MAKASSAR, JIVANOTES – Vonis ringan terhadap dua terdakwa kasus skincare ilegal bermerkuri, Mira Hayati dan Agus Salim menyulut reaksi keras dari berbagai elemen masyarakat.

Laskar Sulawesi Selatan atau Lembaga Studi dan Advokasi Rakyat Sulawesi Selatan menyebut putusan ini mencurigakan. Kuat dugaan tak lepas dari permainan mafia peradilan.

Laskar Sulsel pun mendesak Komisi Yudisial untuk segera turun tangan memeriksa integritas hakim yang memutus perkara tersebut.

Pengadilan Negeri Makassar sebelumnya menjatuhkan hukuman hanya 10 bulan penjara kepada kedua terdakwa, meskipun Jaksa Penuntut Umum (JPU) menuntut hingga enam tahun penjara karena mereka terbukti memproduksi dan mengedarkan produk kosmetik berbahaya yang mengandung merkuri.

Produk tersebut beredar secara masif di pasaran tanpa izin BPOM dan berisiko tinggi terhadap kesehatan konsumen.

Juru Bicara Laskar Sulsel, Ilyas Maulana SH menilai vonis ini sangat tidak masuk akal dan mencederai rasa keadilan.

Ia menyebut vonis ringan terhadap kejahatan serius semacam ini justru memberi ruang bagi praktik busuk dibalik palu pengadilan.

“Vonis 10 bulan untuk pelaku usaha yang menjual racun kepada masyarakat? Ini tidak logis. Kuat dugaan ada permainan mafia peradilan dalam putusan ini,” ujarnya, Rabu, (10/7).

“Kami mendesak Komisi Yudisial segera turun memeriksa hakim yang memutus perkara ini,” kata Ilyas.

Ilyas menambahkan, jika vonis ini dibiarkan tanpa koreksi, maka akan menjadi preseden buruk dalam penegakan hukum di Indonesia.

Menurutnya, vonis ringan bukan hanya mencerminkan lemahnya keberpihakan terhadap korban, tapi juga menunjukkan bahwa ruang-ruang hukum bisa dimainkan oleh kekuatan uang dan tekanan.

“Ini bukan hanya sekadar persoalan hukum, tapi soal keberanian negara dalam melindungi rakyat dari kejahatan Kesehatan,” ujarnya.

“Produk bermerkuri adalah ancaman nyata.

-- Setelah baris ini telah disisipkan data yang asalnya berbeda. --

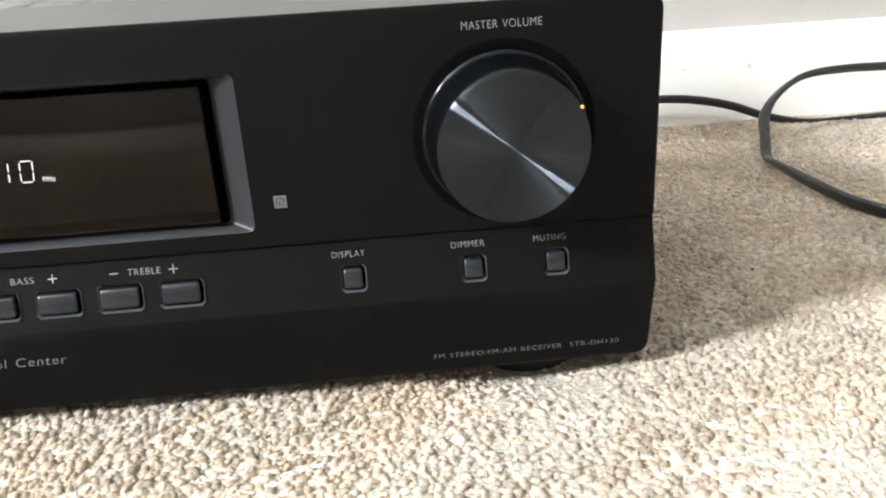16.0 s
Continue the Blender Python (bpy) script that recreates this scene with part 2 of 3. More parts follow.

Jika pelakunya hanya dihukum 10 bulan, maka kita sedang mengundang bencana yang lebih besar,” tambahnya.

Laskar Sulsel menyoroti alasan hakim dalam memberikan keringanan, seperti sikap kooperatif dan sopan terdakwa, tidak sebanding dengan bahaya besar yang ditimbulkan oleh produk bermerkuri.

Mereka menyatakan, vonis ini seharusnya dijadikan perhatian khusus oleh lembaga pengawas peradilan.

“Kami tidak ingin institusi peradilan dijadikan tempat bermain oleh mafia kosmetik. Komisi Yudisial harus turun dan memastikan tidak ada suap, tekanan, atau permainan terselubung dalam perkara ini,” terangnya.

“Jika terbukti, hakim harus diseret ke ranah etik dan pidana,” tegas Ilyas.

Laskar Sulsel mendorong Kejaksaan untuk segera mengajukan banding. Bagi mereka, perjuangan hukum tidak boleh berhenti pada tingkat pertama, terutama ketika rasa keadilan telah dilukai begitu dalam.

Laskar Sulsel menyerukan agar masyarakat sipil, organisasi konsumen dan lembaga pengawasan turut mengawal proses hukum lanjutan kasus ini.

“Jika hukum tunduk pada kekuasaan uang, maka rakyat akan terus jadi korban. Ini waktunya kita bersuara dan menolak vonis-vonis yang melecehkan akal sehat,” tutup Ilyas.